The band may have been in-name-only without 74-year-old co-founder Mick Jones, but it didn’t matter to the lively crowd. Some rolled up in strollers, but a stronger number of them arrived pushing walkers. Grandmas holding beers danced in front of their chairs along with guys in ill-fitting 2009 “Foreigner” T-shirts.

But the concert couldn’t come early enough for the Haddocks. Mark and Elaine Haddock drove to Spokane Valley from Hamilton, Montana, after they both got their 15-year-old daughter, Peyton, hooked on 40-year-old music.

“My husband was watching a Foreigner concert on TV and found out they were going to be here,” 44-year-old Elaine Haddock said.

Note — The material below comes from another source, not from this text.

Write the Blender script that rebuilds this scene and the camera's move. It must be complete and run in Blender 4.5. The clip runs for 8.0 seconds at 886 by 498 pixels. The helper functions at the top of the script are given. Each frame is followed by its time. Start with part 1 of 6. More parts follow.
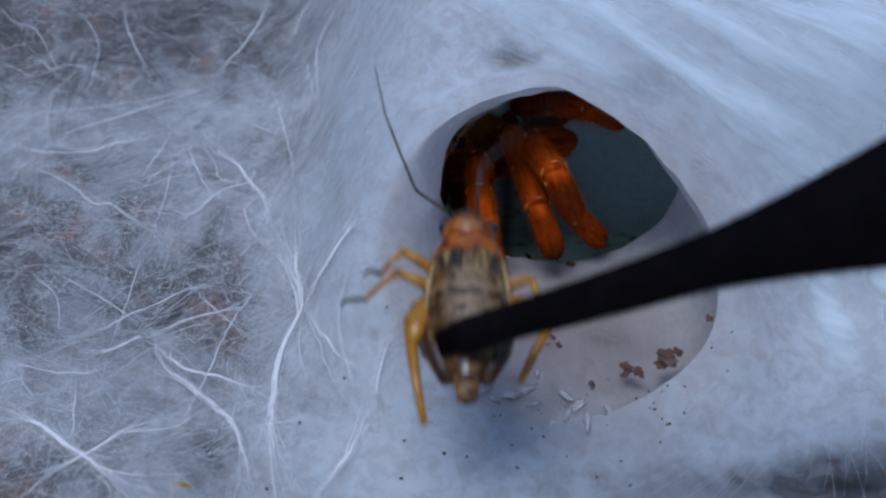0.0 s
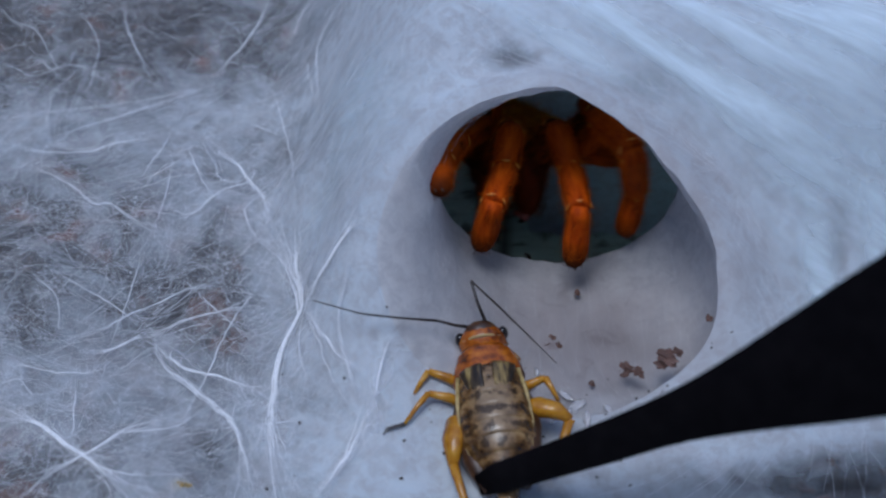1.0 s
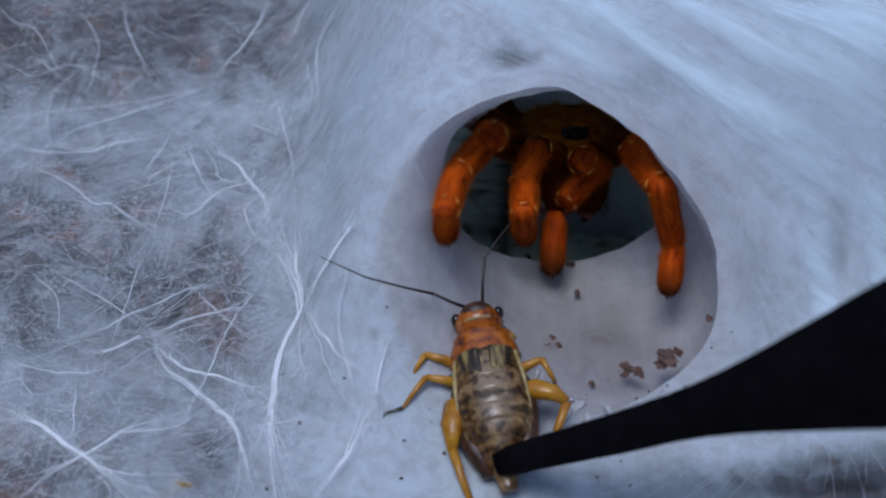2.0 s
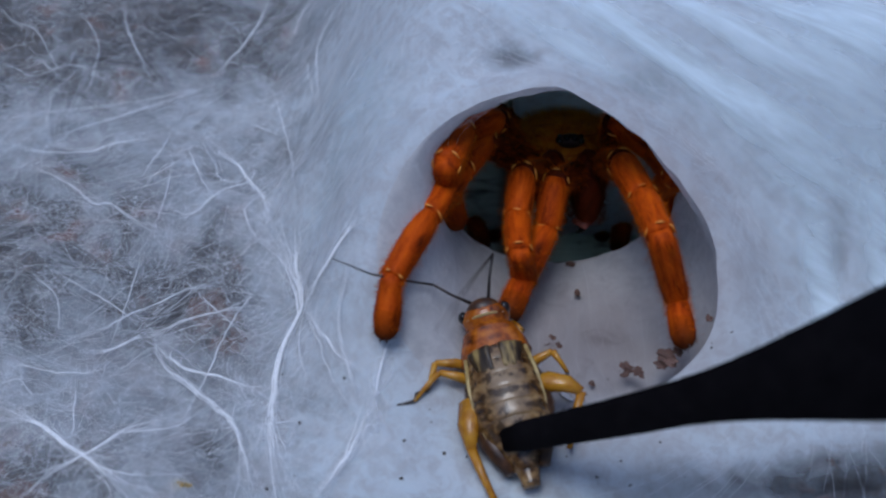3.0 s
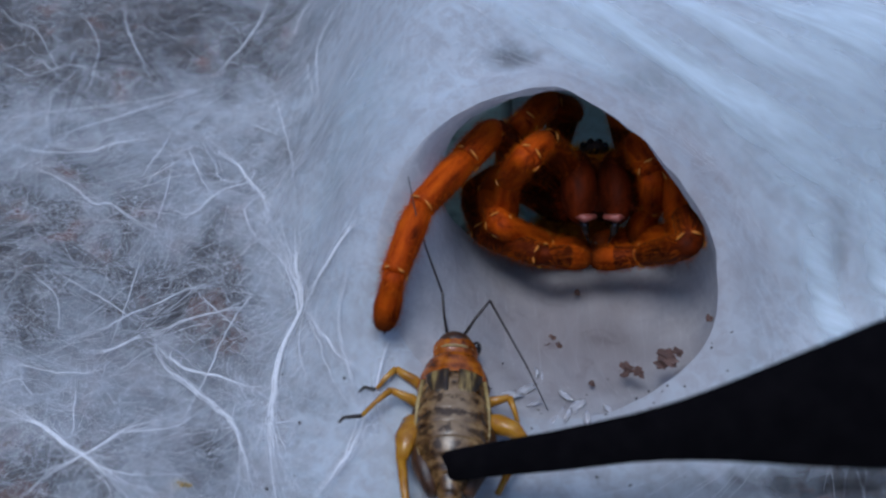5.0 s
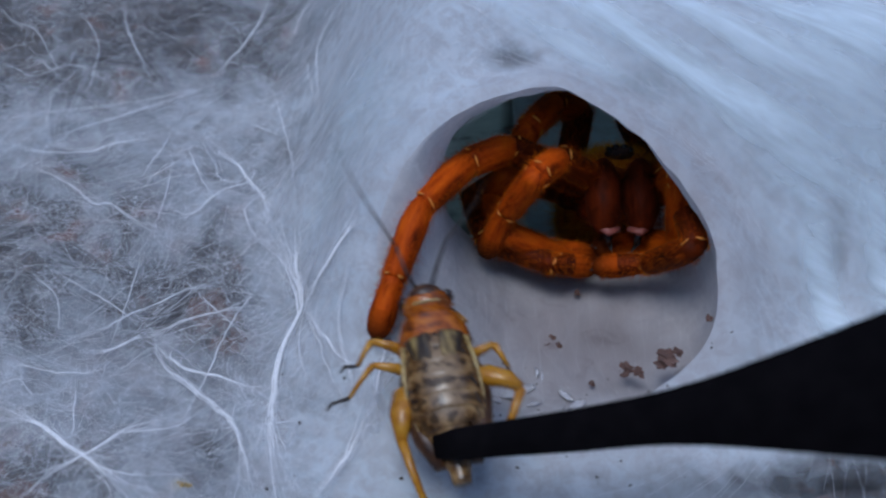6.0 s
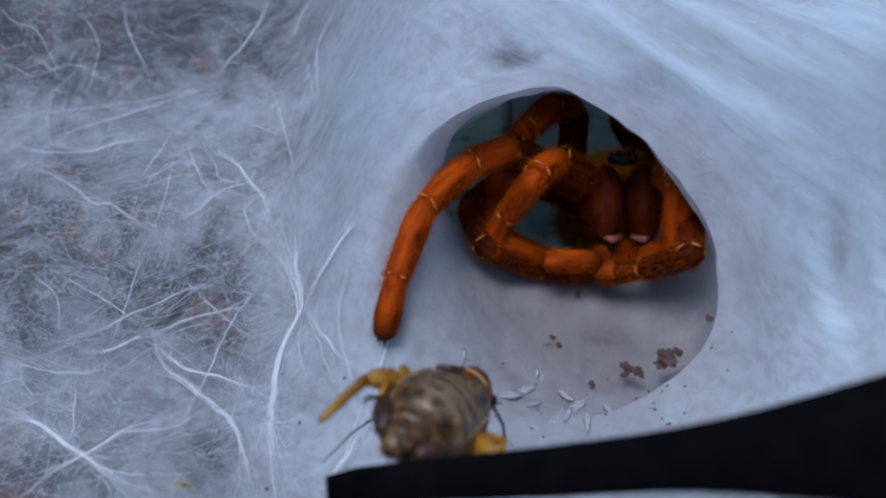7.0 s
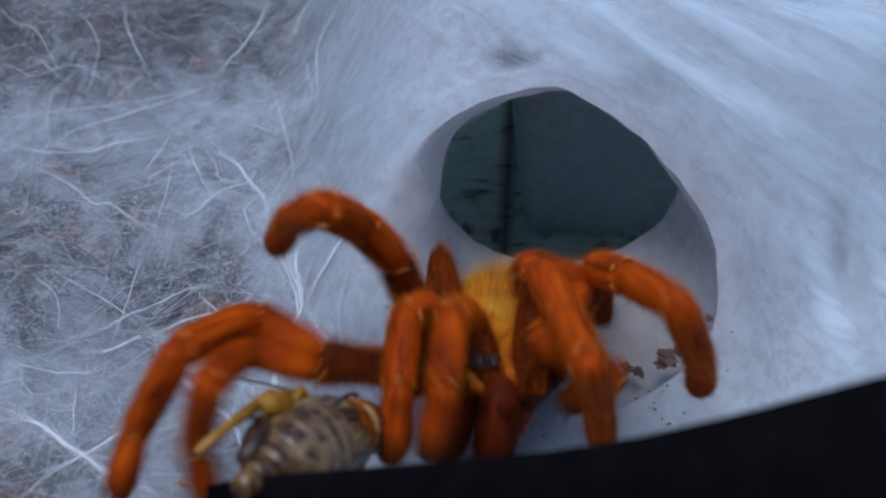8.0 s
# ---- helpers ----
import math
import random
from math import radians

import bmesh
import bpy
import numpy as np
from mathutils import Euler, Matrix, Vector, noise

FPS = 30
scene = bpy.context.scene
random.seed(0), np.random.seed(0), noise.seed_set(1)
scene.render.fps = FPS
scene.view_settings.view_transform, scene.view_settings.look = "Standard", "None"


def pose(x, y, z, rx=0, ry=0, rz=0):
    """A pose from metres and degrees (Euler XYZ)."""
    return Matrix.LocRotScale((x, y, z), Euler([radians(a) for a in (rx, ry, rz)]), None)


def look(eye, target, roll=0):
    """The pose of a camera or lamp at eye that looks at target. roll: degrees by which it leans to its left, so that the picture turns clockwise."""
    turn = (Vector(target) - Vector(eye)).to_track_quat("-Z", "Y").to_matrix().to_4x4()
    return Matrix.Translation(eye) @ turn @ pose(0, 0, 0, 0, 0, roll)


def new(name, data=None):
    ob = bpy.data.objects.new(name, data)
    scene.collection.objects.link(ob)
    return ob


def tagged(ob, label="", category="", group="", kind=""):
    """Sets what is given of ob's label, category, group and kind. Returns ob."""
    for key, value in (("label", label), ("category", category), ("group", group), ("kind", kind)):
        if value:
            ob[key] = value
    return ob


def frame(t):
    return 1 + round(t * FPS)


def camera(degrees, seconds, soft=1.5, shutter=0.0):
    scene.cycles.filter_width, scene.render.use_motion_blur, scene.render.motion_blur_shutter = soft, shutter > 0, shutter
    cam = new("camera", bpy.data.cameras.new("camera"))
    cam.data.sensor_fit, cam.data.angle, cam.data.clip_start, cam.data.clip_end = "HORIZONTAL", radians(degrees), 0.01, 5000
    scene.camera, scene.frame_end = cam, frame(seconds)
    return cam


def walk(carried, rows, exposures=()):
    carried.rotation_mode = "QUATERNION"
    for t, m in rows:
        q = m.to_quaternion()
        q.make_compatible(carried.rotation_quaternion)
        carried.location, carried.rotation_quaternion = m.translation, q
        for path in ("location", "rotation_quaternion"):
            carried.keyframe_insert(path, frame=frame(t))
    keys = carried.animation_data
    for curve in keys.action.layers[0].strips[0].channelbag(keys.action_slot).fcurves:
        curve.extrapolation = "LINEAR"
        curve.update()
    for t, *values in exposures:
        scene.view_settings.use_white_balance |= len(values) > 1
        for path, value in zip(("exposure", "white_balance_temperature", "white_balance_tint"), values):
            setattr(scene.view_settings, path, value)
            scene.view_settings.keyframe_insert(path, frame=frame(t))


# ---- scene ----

They told Peyton, and it was on.

“My parents introduced me to this music a few years ago. I started researching the music. Now I know more songs from that era than my parents,” she said. “I like the beat more. It’s easier to get behind.”

Mark Haddock, 56, returned after a beverage run to brag about his daughter’s love of ’80s rock.

“She made us drive to North Dakota to listen to Journey and Def Leppard,” Haddock said. “But hey, I don’t have to listen to (Justin) Bieber. I can go to a concert and enjoy music with my 15-year-old daughter. That’s rare.”

Current lead singer Kelly Hansen, who sounded like a dead ringer for original vocalist Lou Gramm, asked the near-capacity crowd to light up their cellphones (instead of cigarette lighters) to honor the fallen on the 18th anniversary of 9/11. Some in the crowd stomped on the metal bleachers and chanted “U-S-A.”

The crew turned the amplifiers up to 11, and the band rocked out “Dirty White Boy” as the crowd cheered. Mark and Peyton Haddock raised their phones and both took a video during the song.

The concert turned out to be kind of a pre-wedding party for Dean McIntosh and Lynette Freeman, both of Cheney. They plan to get married this weekend, but Foreigner came first.

“I was listening to them 40 years ago,” said McIntosh, who has also seen the band play in Seattle and at Northern Quest Resort and Casino. “I definitely wanted to see them again.”

McIntosh and Freeman both attended Omak High School and kept in touch all these years.

“I divorced and she divorced, and we just got together,” said McIntosh, who laughed when asked if he was going to stay for the band’s rendition of “I Want to Know What Love Is.”

For that hit, Foreigner was joined on stage by the East Valley High School choir, which won the chance to perform with the rockers in a regional contest.

Dave Tackett, 57, of Coeur d’Alene, wore a Sammy Hagar T-shirt to the concert.

“Their first album blew me away when I was 16,” Tackett said of Foreigner. “If I could only own one Foreigner album, it would be the first album. It would be cool if Lou Gramm was still playing. But these guys are good.”